Millions of Chinese are thought to have opened new trading accounts — and lost hundreds of billions of dollars — this year heeding the government's sweet talk about good times ahead in the stock market. This week's devaluation of the renminbi is more bad news. You think a few per cent is small change? My wife stocked up on groceries in March before Malaysia's six per cent sales tax kicked in on April 1. So did most of her friends. So did most of Malaysia, if local retailers are to be believed.              

据悉,今年有数百万中国人听信政府描绘股市光明前景的花言巧语,新开立了股票交易账户,损失了数千亿美元。近期人民币贬值又是一个坏消息。

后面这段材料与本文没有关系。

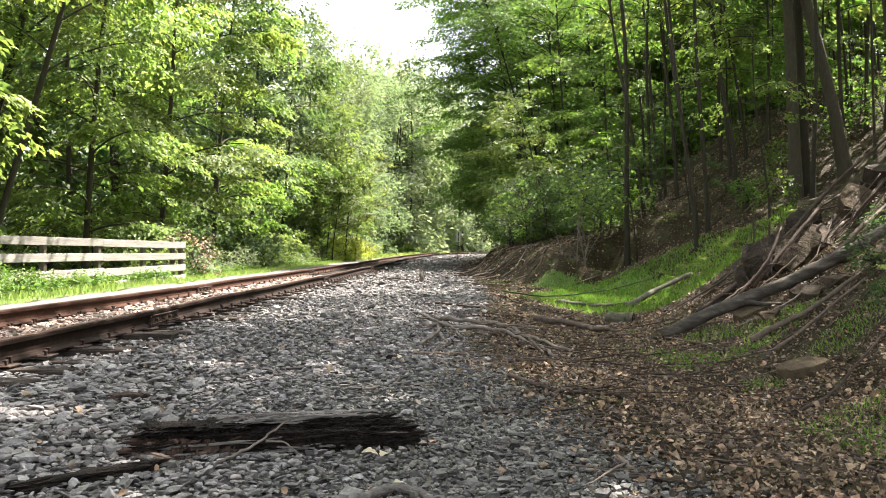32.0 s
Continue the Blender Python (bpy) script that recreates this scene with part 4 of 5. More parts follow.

你以为百分之几只是小数目?我妻子在马来西亚4月1日开征6%销售税之前的一个月里,囤积了很多食品杂货。她的大多数朋友也这么干了。如果当地零售商的说法可信的话,大多数马来西亚人都这么干了。

         

For Chinese saving to send a child to a western university, worrying about how many renminbi you will need to buy dollars or pounds when that day arrives does not make you want to buy a new iPhone today. My wife had to change universities in the US when the ringgit tanked in 1997. Plenty of Chinese people around Asia had similar experiences.        

正在为送孩子去西方的大学留学存钱的中国人,如果吃不准那一天到来的时候需要花多少人民币去换美元或者英镑,今天是不会想买新款iPhone的。1997年林吉特(马来西亚货币——编者注)重挫的时候,我妻子不得不转去另一所美国大学。亚洲很多华人都有过类似的经历。

 

Beijing's recent financial market moves, which seem more desperate than wise, will not convince more citizens to spend at Starbucks instead of mamak stalls. Nor will a less certain future stop China turning into a consumer society. Centuries of sensible frugality will do that. Either way, it will take more than a few years of state prodding and propaganda. So don't hold your breath — and, if the economic engine that has driven much of the world's growth in the past two decades keeps sputtering, you may want to save string.      

北京方面最近在金融市场上的举措看上去非但不太明智,反而显得绝望。这些举措不会说服更多居民在星巴克、而非路边小摊消费。一个更不确定的未来也不会阻止中国变成一个消费社会。数个世纪以来的理性节约才是阻力。不论如何,这种转变仅凭政府几年时间的敦促和宣传是无法实现的。因此,别期望会有奇迹——而且,如果这个过去20年为世界增长提供了大部分动力的经济引擎继续发出异响,你囤点绳子可能比较好。